## Saturday, May 11, 2013

### Time & Space Complexity of Basic K-means Algorithm

The basic k-means clustering algorithm is a simple algorithm that separates the given data space into different clusters based on centroids calculation using some proximity function. Using this algorithm, we first choose the k- points as initial centroids and then each point is assigned to a cluster with the closest centroid. The algorithm is formally described as follows:
Input: A data set D containing m objects (points) with n attributes in an              Euclidean space
Output: Partitioning of m objects into k-clusters C1, C2, C3, …, Cki.e. Ci  D and Ci ∩ Cj = ᶲ  (for 1 ≤ i, j ≤ k)

#### Procedure:

1. Select k points as initial centroid
2. Repeat
3. Form k clusters by assigning each point to its closest centroid
4.  Re-compute the centroid of each cluster
5. Until the centroids don’t change

#### Time Complexity of the algorithm:

To analyze the complexity of the algorithm in terms of time required, we need to identify the operations required in each step and in each iteration of the algorithm.
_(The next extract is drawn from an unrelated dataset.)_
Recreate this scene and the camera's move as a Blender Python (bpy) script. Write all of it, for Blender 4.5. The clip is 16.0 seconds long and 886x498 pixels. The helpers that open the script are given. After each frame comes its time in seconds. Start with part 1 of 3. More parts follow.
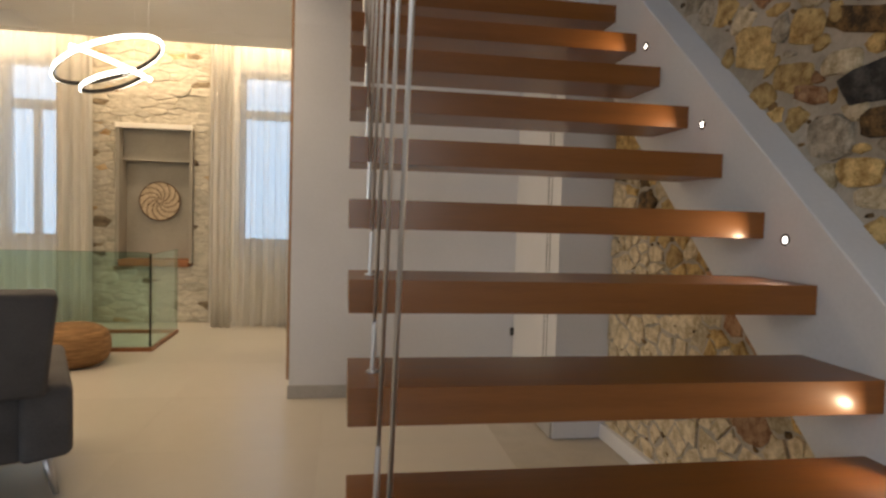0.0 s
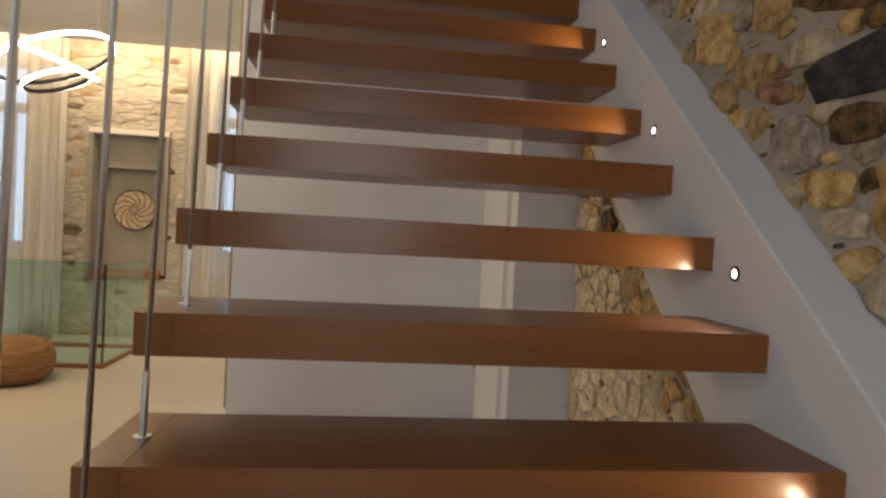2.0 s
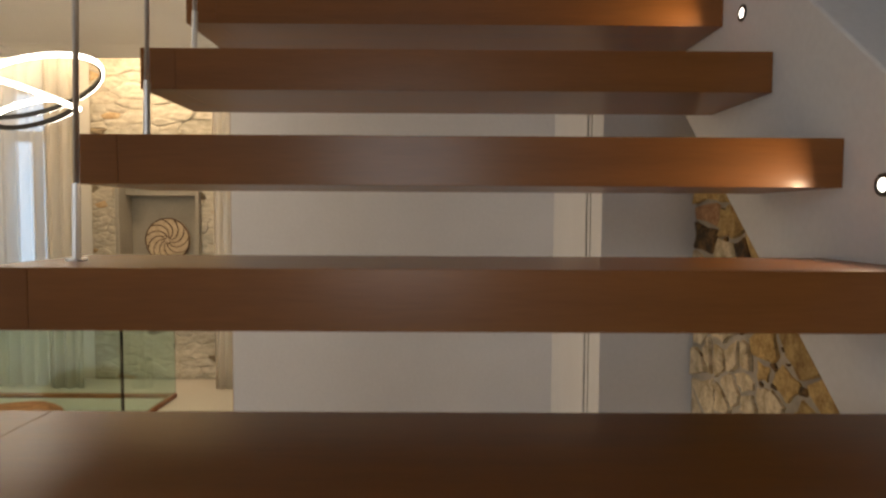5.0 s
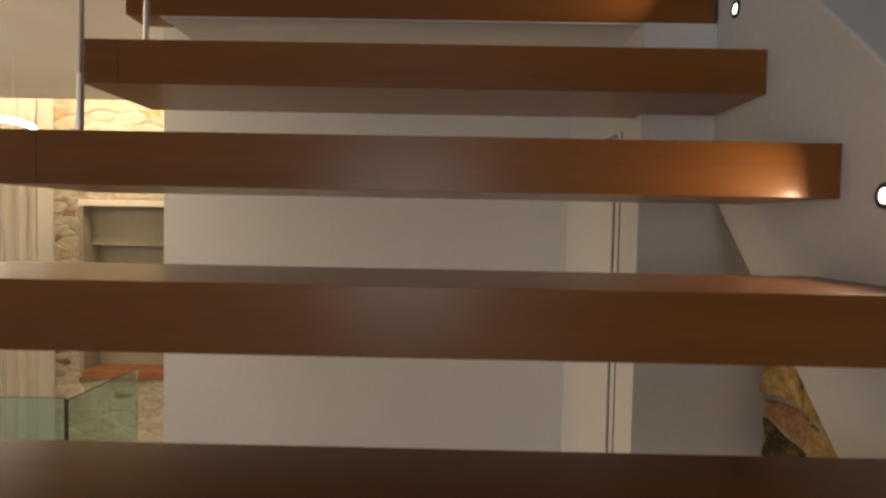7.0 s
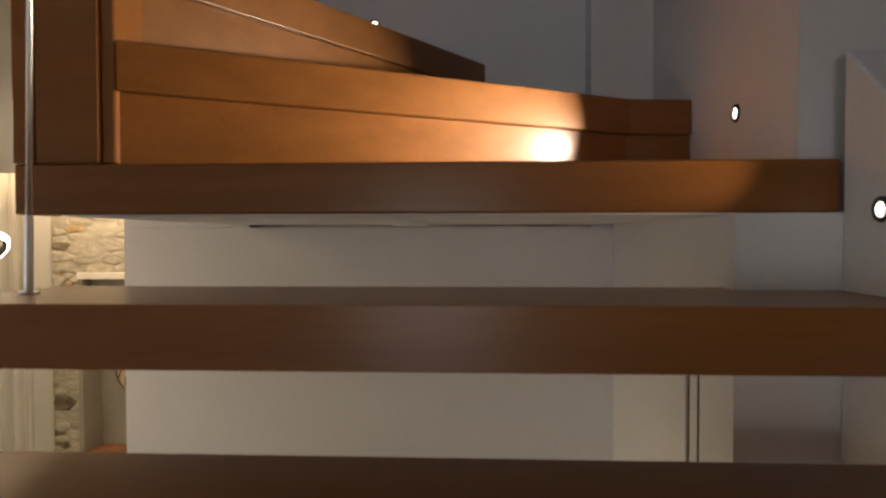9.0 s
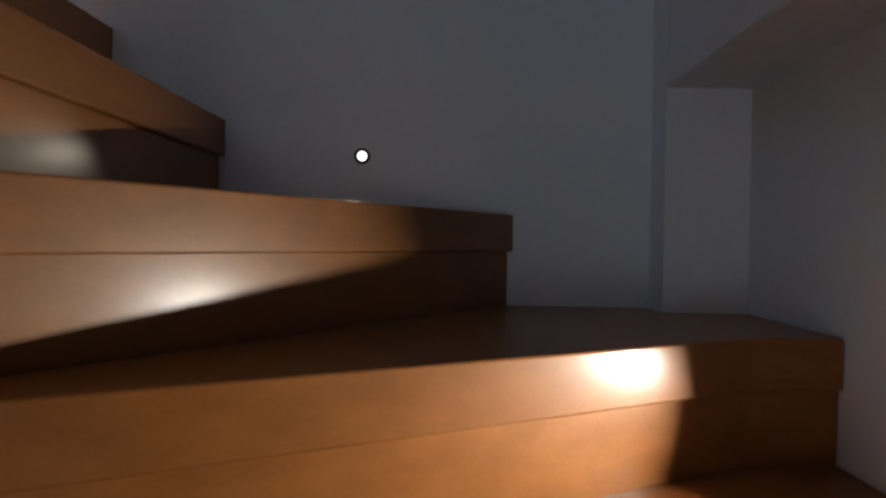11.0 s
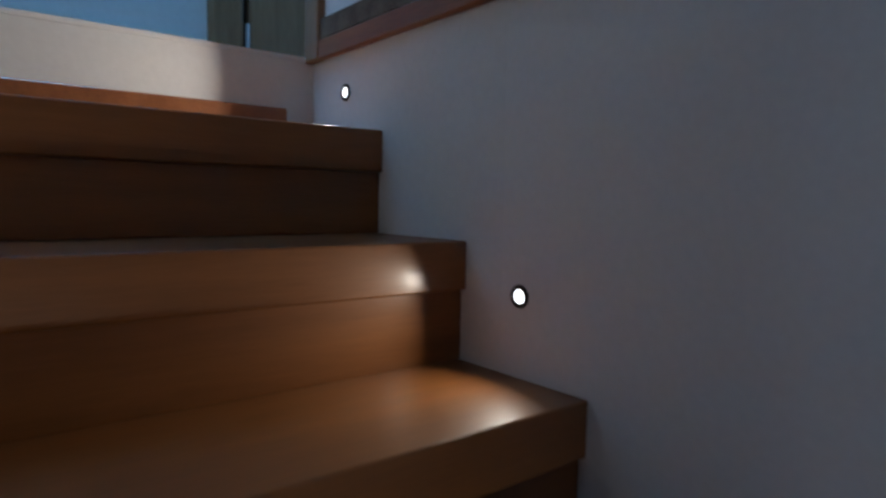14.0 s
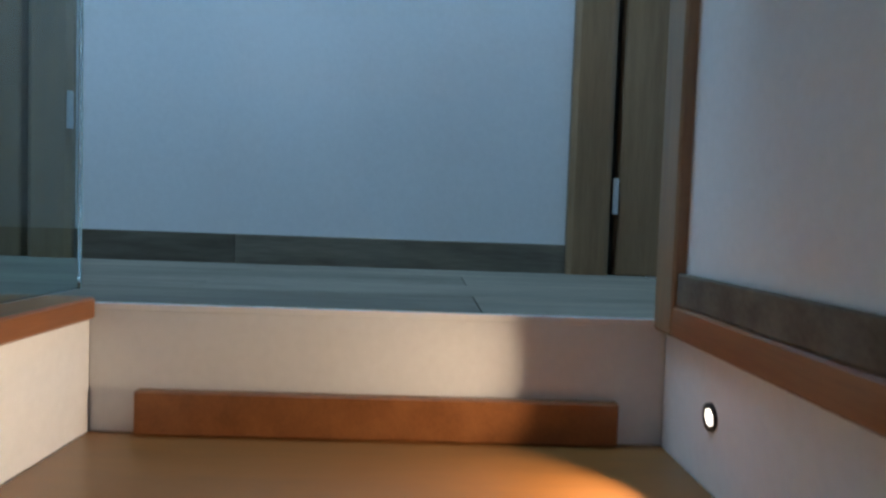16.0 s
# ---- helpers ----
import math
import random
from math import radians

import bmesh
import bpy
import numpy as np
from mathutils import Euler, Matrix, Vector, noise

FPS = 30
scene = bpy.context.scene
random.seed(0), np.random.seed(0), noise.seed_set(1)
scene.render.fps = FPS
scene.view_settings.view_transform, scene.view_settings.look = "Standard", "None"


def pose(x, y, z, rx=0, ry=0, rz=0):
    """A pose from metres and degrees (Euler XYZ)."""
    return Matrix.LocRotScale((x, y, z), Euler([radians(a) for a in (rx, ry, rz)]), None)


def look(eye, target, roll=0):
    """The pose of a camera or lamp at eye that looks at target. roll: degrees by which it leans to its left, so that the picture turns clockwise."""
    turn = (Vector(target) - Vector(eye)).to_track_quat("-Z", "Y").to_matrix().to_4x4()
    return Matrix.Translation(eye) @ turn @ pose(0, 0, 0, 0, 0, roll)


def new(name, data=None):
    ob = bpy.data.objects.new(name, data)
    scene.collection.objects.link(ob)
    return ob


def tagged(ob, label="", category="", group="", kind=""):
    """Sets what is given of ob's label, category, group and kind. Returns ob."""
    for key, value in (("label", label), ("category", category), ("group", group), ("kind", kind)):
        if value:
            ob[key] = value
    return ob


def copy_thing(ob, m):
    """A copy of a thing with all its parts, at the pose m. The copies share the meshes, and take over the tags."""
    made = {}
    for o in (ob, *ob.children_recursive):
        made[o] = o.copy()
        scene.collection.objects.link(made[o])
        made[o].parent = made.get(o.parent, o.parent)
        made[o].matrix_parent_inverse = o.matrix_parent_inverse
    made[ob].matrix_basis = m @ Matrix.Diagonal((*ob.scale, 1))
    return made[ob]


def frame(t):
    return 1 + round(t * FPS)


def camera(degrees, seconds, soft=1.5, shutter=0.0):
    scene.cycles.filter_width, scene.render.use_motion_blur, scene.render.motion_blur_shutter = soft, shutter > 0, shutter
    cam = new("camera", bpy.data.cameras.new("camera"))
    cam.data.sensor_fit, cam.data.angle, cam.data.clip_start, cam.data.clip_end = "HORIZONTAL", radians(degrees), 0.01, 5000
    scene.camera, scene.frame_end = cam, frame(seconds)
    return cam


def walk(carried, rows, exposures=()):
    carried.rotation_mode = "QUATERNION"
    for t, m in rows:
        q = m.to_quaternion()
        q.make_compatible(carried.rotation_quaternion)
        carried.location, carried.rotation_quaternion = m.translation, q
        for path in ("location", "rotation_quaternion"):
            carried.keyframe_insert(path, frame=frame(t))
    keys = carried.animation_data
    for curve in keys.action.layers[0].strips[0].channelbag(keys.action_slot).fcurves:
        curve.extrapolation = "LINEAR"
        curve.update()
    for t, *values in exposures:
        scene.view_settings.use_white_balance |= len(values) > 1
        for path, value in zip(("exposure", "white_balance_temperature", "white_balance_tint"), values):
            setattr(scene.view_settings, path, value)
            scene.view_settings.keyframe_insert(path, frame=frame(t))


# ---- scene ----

Here, for k-means algorithm, the operations for each iteration are:
• Calculation of distances: To calculate the distance from a point to the centroid, we can use the squared Euclidean proximity function. For this, we need two subtractions, one summation, two multiplications and one square - root operations, i.e., 6-operations.
• Comparisons between distances
• Calculation of centroids

So, the total number of operations for an iteration
= distance calculation operations + comparison operations + centroids calculation operations
= 6*[k*m*n] operations + [(k-1)*m*n] operations + [k*((m-1) + 1)*n] operations

Assume that the algorithm converges after I iterations, then total number of operations for the algorithm
= 6*[I*k*m*n] operations + [I*(k-1)*m*n] operations + [I*k*((m-1) + 1)*n] operations
= [6Ikmn + I(k-1)mn + Ikmn] operations
≈ O (I*k*m*n)

Here, we’ve applied the basic assumption of each operation requiring the same amount of time. Since, normally, k << m & n << m, the analysis shows that the k-means is linear in m, the number of points, and is scalable and efficient in processing large data sets.

#### Space Complexity of the Algorithm:

The space requirement for k-means are modest because only the data points and centroids are needed to be stored. Specifically, the storage required is O((m+k)n), where m is the number of objects (points) & n is the number of attributes considering n-dimensional objects.